Zwischen den wenigen verteilten Whooo-Girls im Publikum, die ohnehin alles bejubeln, sobald es einen Beat oder heißen Hintern hat, wird es großflächig mit jedem weiteren angestimmten Titel beklemmend leiser. Selbst dem Unempathischsten unter ihnen wird klar: Diese Joe-Cocker-Gedächtnis-Moves sind keine Attitüde, das Augenrollen keine Überheblichkeit, ihre Hand, die immer wieder in die des Backgroundsängers greift, keine amourös konnotierte Zuwendung. Die Stumme schreit, nimmt sich zeitweilig wirklich und regelrecht selbst in den Arm, indem sie nach „Love Is A Losing Game“ beide schützend wie Schutz suchend um ihre Schultern schlingt.

In der Liebe kannst du nur verlieren: Diese Erkenntnis vor dem Hintergrund einer selbstzerstörerischen und gleichermaßen mit Genie getränkten jungen Seele, die sich hinter Turmfrisur, dickem Lidstrich und Tätowierungen, ausgewählt nach dem Zufallsprinzip wie Abziehbildchen aus dem Kaugummiautomaten, verbarg, tat jedem weh, der Zeuge war, wie sich dieser fragile Mensch über Jahre mehr und mehr verlor, in diesem Sog künstlerisch jedoch mehr und mehr aufging.

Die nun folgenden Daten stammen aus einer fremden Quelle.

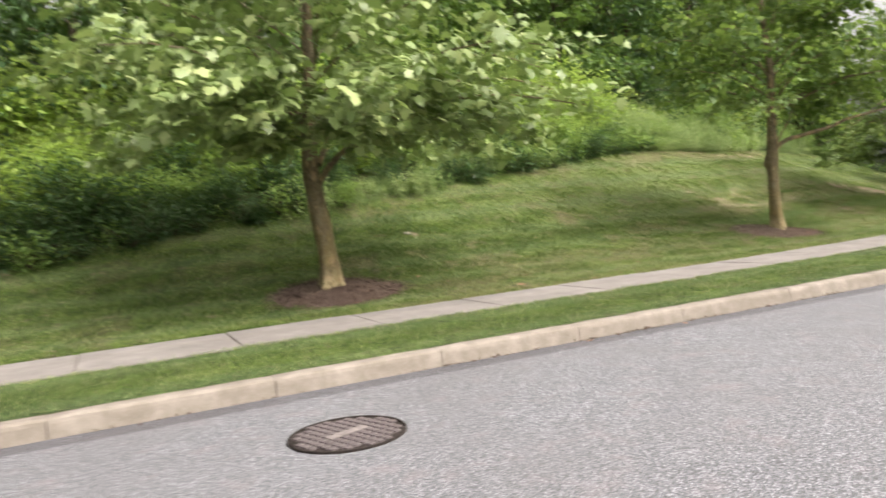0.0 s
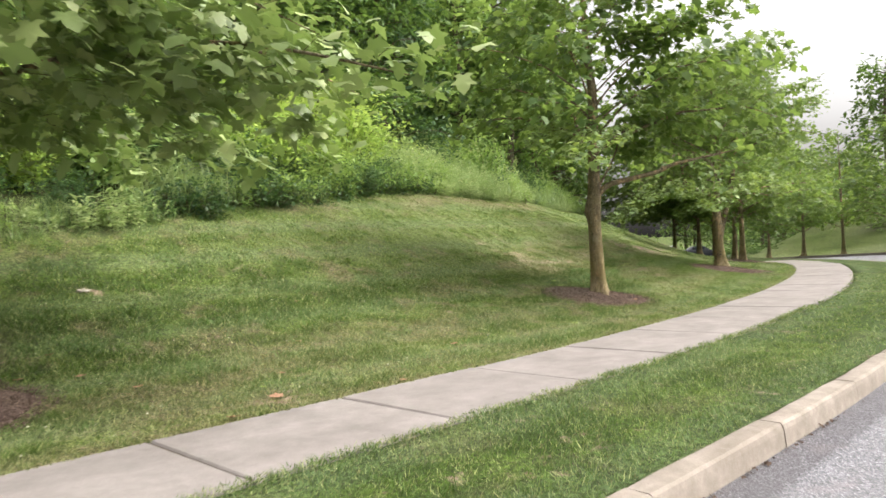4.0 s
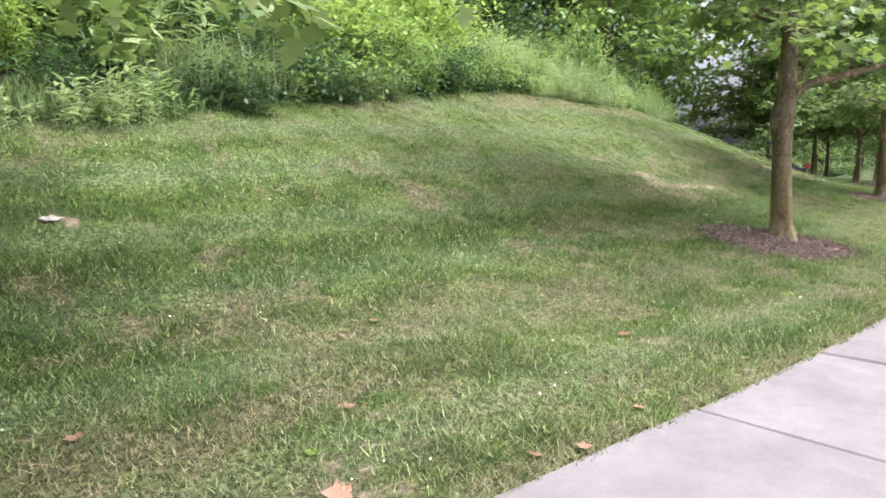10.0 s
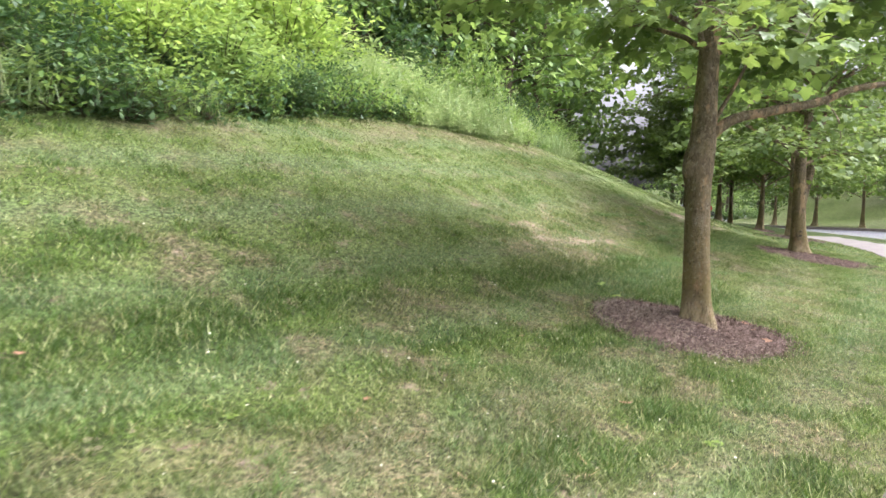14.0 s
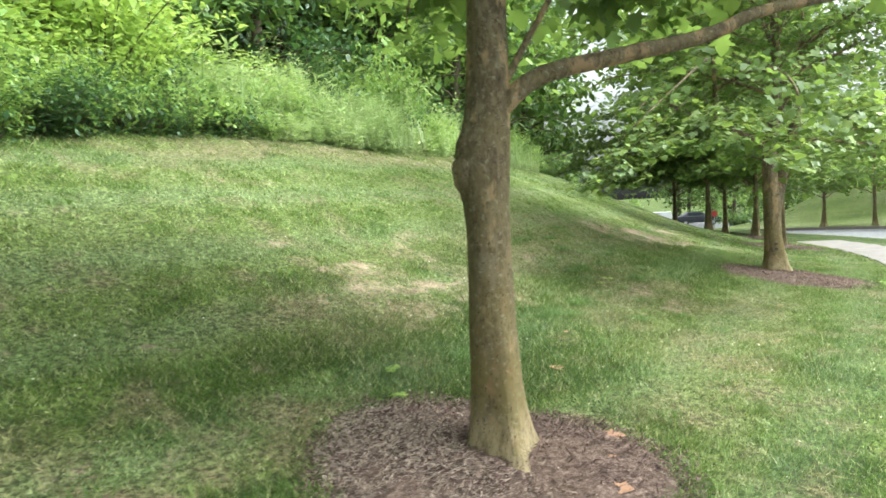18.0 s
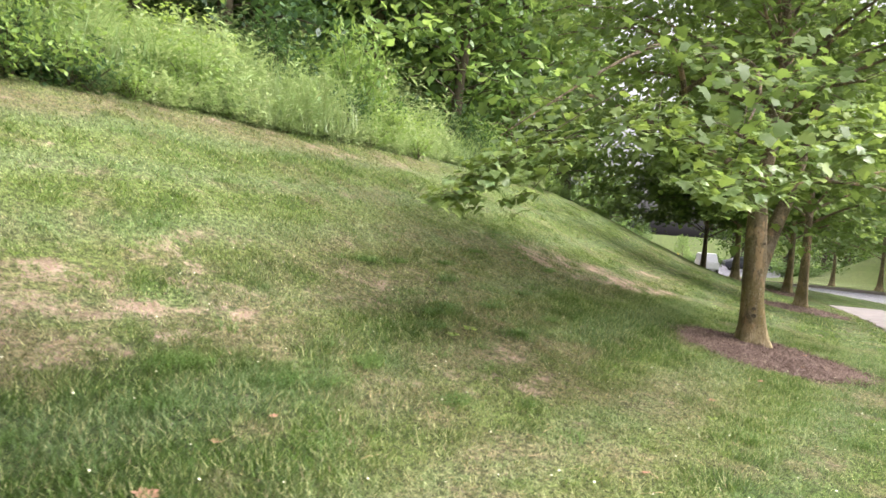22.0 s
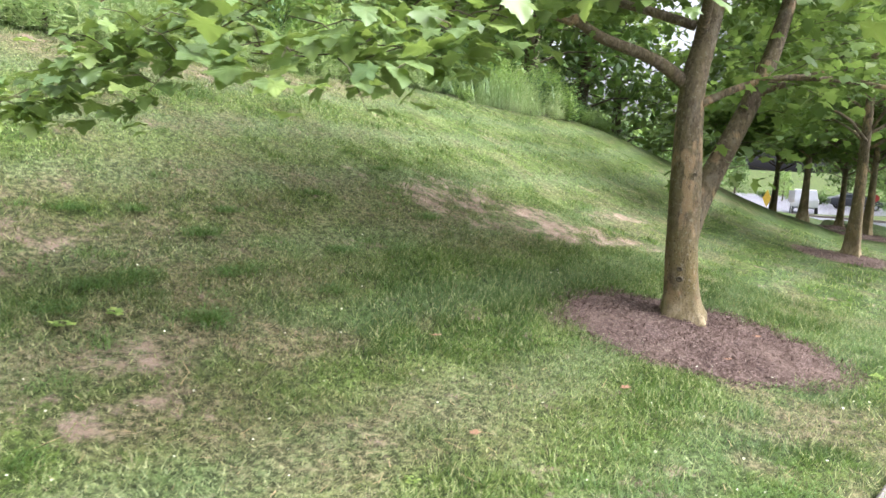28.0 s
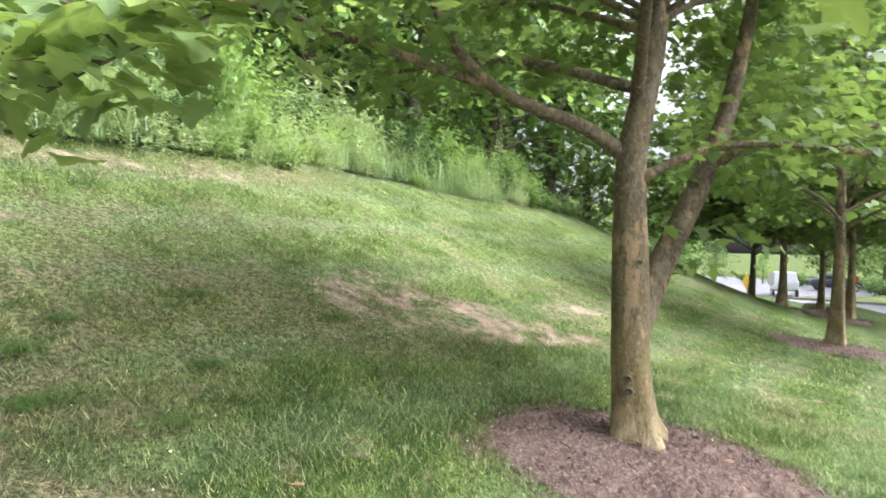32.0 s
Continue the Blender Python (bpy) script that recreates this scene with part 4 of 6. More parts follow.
build_tree(4.98, 4.74, "street tree with leaning brown trunk and broad low leafy crown",
           [(0, 0, -0.1, 0.20), (0, 0, 0.12, 0.155), (-0.03, 0.04, 0.7, 0.132), (-0.06, 0.08, 1.05, 0.142), (-0.10, 0.11, 1.4, 0.128), (-0.13, 0.13, 2.0, 0.12), (-0.04, 0.04, 3.2, 0.09), (0.02, 0.0, 4.4, 0.06), (0, 0, 5.8, 0.012)],
           [[(-0.08, 0.10, 1.55, 0.06), (0.2, -0.1, 1.95, 0.045), (0.9, -0.5, 2.45, 0.03), (2.0, -1.5, 2.6, 0.018), (2.9, -2.6, 2.25, 0.007)],
            [(-0.02, 0.06, 1.9, 0.055), (0.5, 0.3, 2.5, 0.04), (2.0, 0.6, 3.1, 0.028), (3.6, 0.7, 3.3, 0.018), (5.0, 0.6, 2.95, 0.007)]],
           (2.2, 5.2, 3.9, 22, 16, 26), 3, top_thin=0.9, leaf=0.160, floor=2.0, foliage=M_LEAF_SUNLIT, extra=([(0.0, 0.1, 2.2), (1.2, 0.3, 2.6), (2.3, 0.4, 2.45), (3.2, 0.45, 2.05)], [(0.1, 0.3, 2.2), (1.2, 1.3, 2.6), (2.2, 2.2, 2.5), (3.1, 2.8, 2.2)], [(0.9, -0.5, 2.45), (2.0, -1.0, 2.3), (2.9, -1.5, 1.9)], [(0.2, 0.3, 2.1), (1.0, 0.7, 2.45), (1.7, 1.0, 2.3)], [(0.5, 0.1, 2.3), (1.5, -0.3, 2.4), (2.3, -0.5, 1.95)],
                  [(0.9, -0.5, 2.72), (1.6, -1.4, 2.67), (2.3, -2.0, 2.22)], [(0.6, -0.9, 2.87), (0.3, -2.0, 2.77), (-0.2, -2.9, 2.42)], [(-0.6, -0.9, 2.87), (-1.4, -1.9, 2.77), (-2.2, -2.4, 2.37)], [(-0.1, -0.1, 2.27), (-0.4, -0.4, 2.37), (-0.6, -0.7, 2.22), (-0.8, -1.0, 2.12)], [(-0.1, 0.0, 2.27), (-0.6, -0.1, 2.37), (-0.9, -0.3, 2.22), (-1.2, -0.5, 2.12)], [(-0.1, -0.1, 2.27), (0.1, -0.4, 2.42), (0.2, -0.7, 2.27), (0.2, -1.0, 2.17)], [(-0.1, 0.1, 2.47), (-0.6, -0.5, 2.77), (-1.0, -0.9, 2.72), (-1.4, -1.4, 2.47)], [(-0.1, 0.1, 2.87), (-0.5, -0.5, 3.17), (-0.8, -1.0, 3.07), (-1.1, -1.6, 2.77)], [(-0.1, -0.1, 2.57), (-0.5, -0.8, 2.77), (-1.0, -1.5, 2.47), (-1.4, -2.0, 2.17)], [(-0.1, -0.1, 2.57), (0.0, -0.9, 2.77), (-0.1, -1.6, 2.47), (0.0, -2.2, 2.22)], [(-0.2, 0.0, 2.47), (-1.0, -0.5, 2.77), (-1.9, -0.9, 2.47), (-2.5, -1.2, 2.17)], [(-0.2, 0.1, 2.47), (-1.1, 0.3, 2.67), (-2.1, 0.3, 2.37), (-2.8, 0.2, 2.07)], [(0.0, 0.0, 2.57), (0.7, -0.5, 2.77), (1.2, -1.1, 2.47), (1.6, -1.6, 2.22)]))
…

Ein Klassiker, möchte man meinen, führte Amy Winehouse mit ihrem Tod am 23. Juli 2011 die namhafte Gästeliste des Club 27 sehr angemessen fort.

Bleibt die Frage, was da noch hätte kommen können oder müssen. Ihr Duett mit Tony Bennett hatte sie. Veröffentlicht wurde „Body And Soul“ zwei Jahre nach ihrem Tod, aufgenommen wenige Monate davor. Neben ihrem großen Idol schüttelt sie den Jazz-Standard in wenigen Takes aus dem Ärmel, weil sie dem, was sie tat, ihr Leben gab. Tony Bennett war zum Zeitpunkt der Aufnahme Mitte 70 und lebt noch.

Elton John auch, nur kann er sich an eine ganze Dekade seiner Karriere mitsamt der darin entstandenen Alben, die Geschichte schrieben, nicht erinnern. Für einen Künstler bedeutet auch das den Tod, nur mit körperlicher Anwesenheit.

300 unveröffentlichte Titel wie bei Prince, dessen musikalische Geschichte wohl noch jahrelang weitererzählt werden kann, wird man bei Amy Winehouse sicherlich nicht in einem Safe finden. Sie teilte ihre Geschichte für den Moment, nicht für die Zukunft. Und auch wenn ihre Texte, ihre Stimme, ihre Musik noch Generationen über die zeitlos aufgearbeiteten Schattenseiten des Lebens berichten werden, ist ihre Geschichte am Ende vielleicht einfach auserzählt.

Dieser Beitrag wurde erstveröffentlicht im Buch „#nichtgesellschaftsfähig – Tod, Verlust, Trauer und das Leben”.